Statisticians at The University of Auckland have developed new methods for teaching critical aspects of statistics, using sophisticated tools to help young students unlock the lessons inside data without getting caught up in complex mathematics.

The approach is considered revolutionary and the team, led by Professor Chris Wild, have been invited to present their ideas as a "read paper" to the Royal Statistical Society in the United Kingdom as part of the first World Statistics Day on Wednesday 20 October.

Professor Neville Davies from the Society says that the paper is set to transform the international landscape of statistical education. "Make no mistake, in my view this read paper is a seminal event in the society's long history. It is ground-breaking in its innovation and should have impact and influence for a long time to come."
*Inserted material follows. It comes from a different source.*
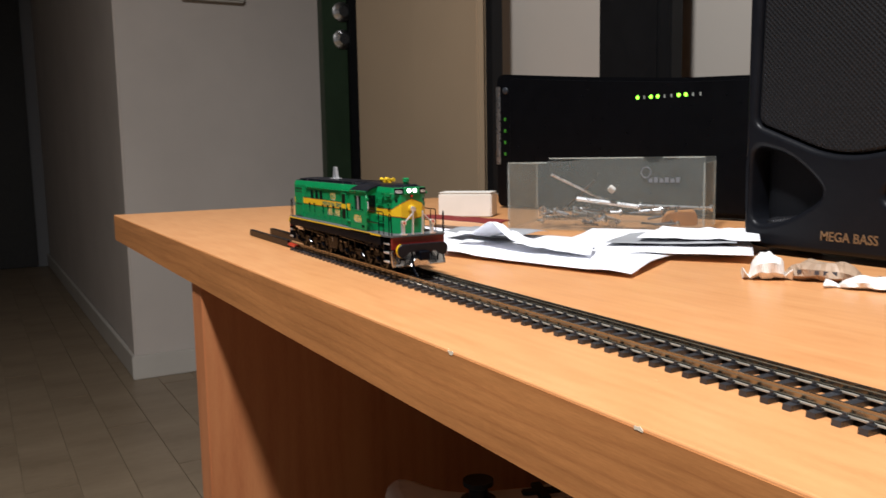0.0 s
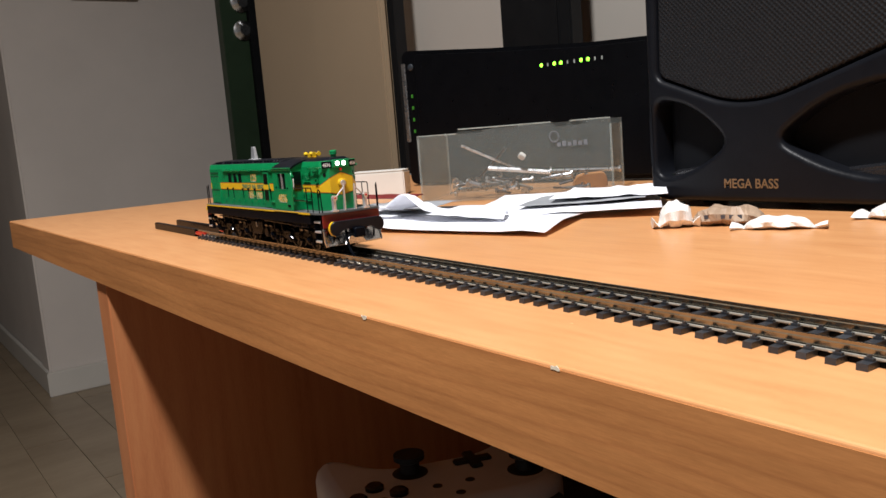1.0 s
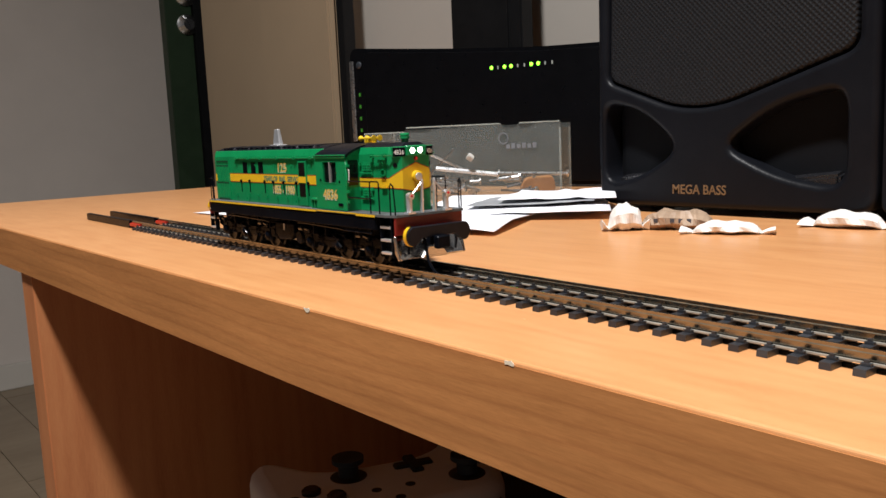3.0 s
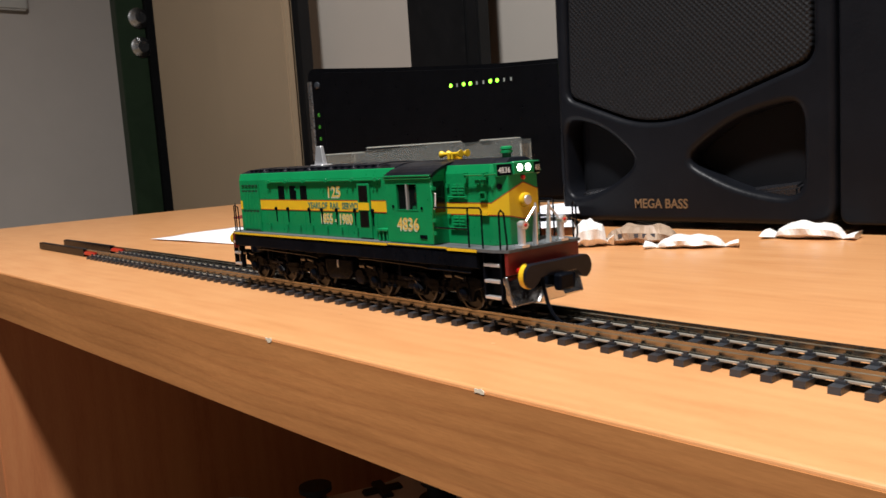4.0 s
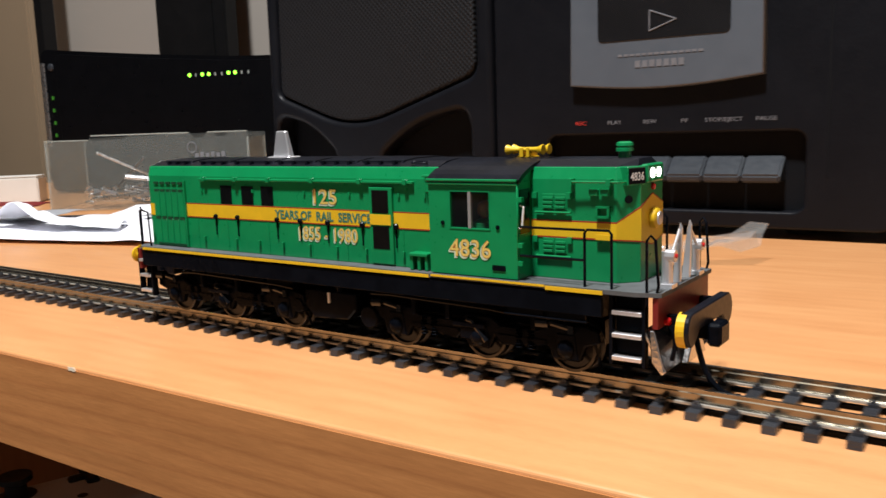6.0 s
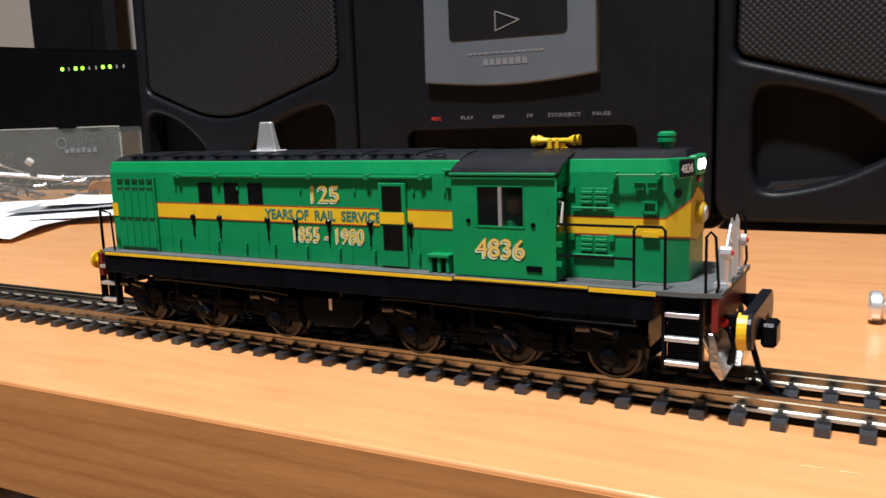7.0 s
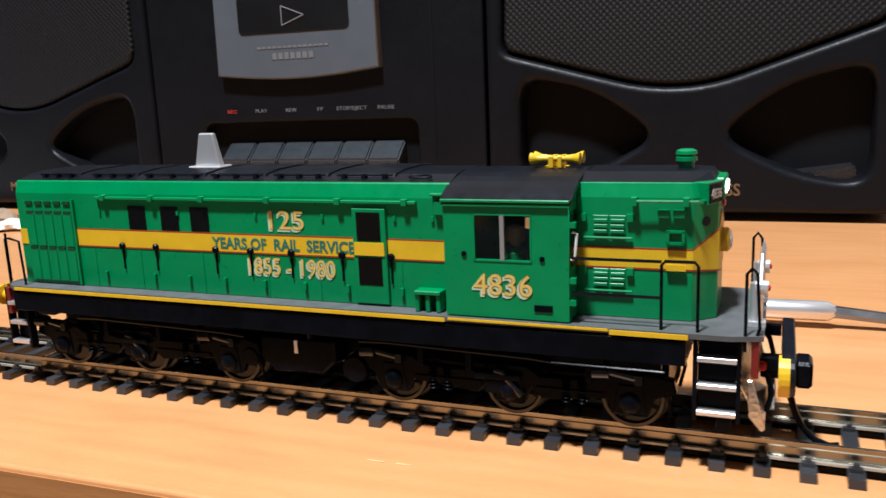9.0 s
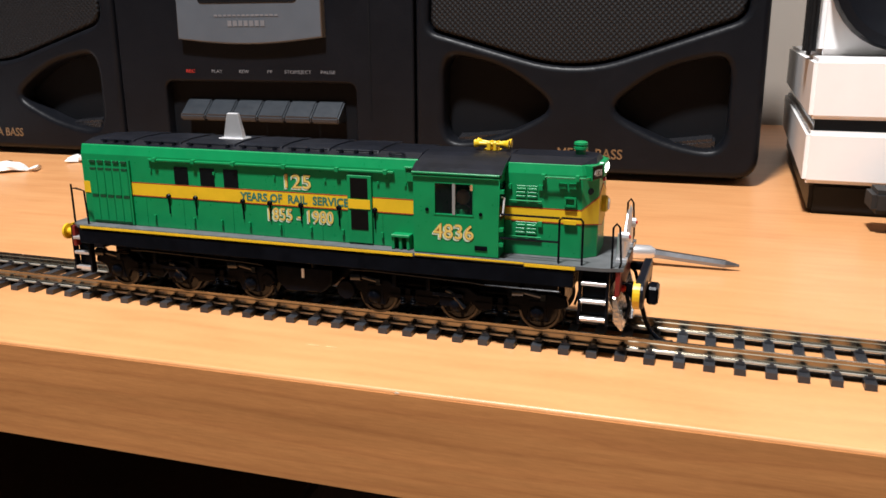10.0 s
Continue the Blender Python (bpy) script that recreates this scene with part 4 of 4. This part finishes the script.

"We want more people to be able to understand and make better use of statistics," says Professor Wild, an internationally-recognised innovator in statistics education. "Every day, people need to make decisions based on the results of surveys and polls and critically evaluate statistics reported in the news. Learning about statistics isn't just for future scientists and analysts - statistical literacy is an important part of being an informed member of society."

The new method relates to teaching statistical inference - the process of drawing conclusions about data that are subject to random variation. "Looking at the world using data is like looking through a window with ripples in the glass - what we see is never quite the way it really is. Statistical inference talks about how to take that fact into account and deal with the resulting uncertainty." says Professor Wild

"We recommend that when statistical inference is introduced in schools, teachers help students to visualise their data and how it is collected. Computers should be used to process and graph the results, rather than getting caught up in complex mathematical steps along the way that deflect attention from the real imperative, which is to unlock the stories in their data"

"Many people trying to deal with statistics run into a mathematical roadblock and we can use visual methods to avoid this," explains co-author Dr Maxine Pfannkuch. "Making extensive use of data imaging software can help students to understand patterns in data. We are aiming for students to make inferences about the world without taking their eyes off their data, so the connections between the question, data and answers are immediate and obvious."

This means that statistical concepts can be introduced to younger students, in a way that is easier to understand and less likely to alienate those less confident with mathematics. The goal is to cement the concepts first and move on to the underlying mathematics later.

The new methods are designed to help teachers implement the new mathematics and statistics curriculum that will roll out from next year, which the researchers also helped to develop. The new curriculum places greater emphasis on statistics and introduces inference at an earlier stage.

Practicing and former teachers who are part of the research team have developed classroom resources to help teachers put their recommendations into practice, and these are being trialled in schools. An in-depth workshop for teachers will be held at the university this November and next year the team hopes to take the workshop to centres around the country.

As well as headlining the World Statistics Day programme, Professor Wild's talk will mark the launch of a ten-year campaign to advance statistical literacy in the United Kingdom. The researchers will also feature in workshops run by the Society's Centre for Statistical Education over the following week.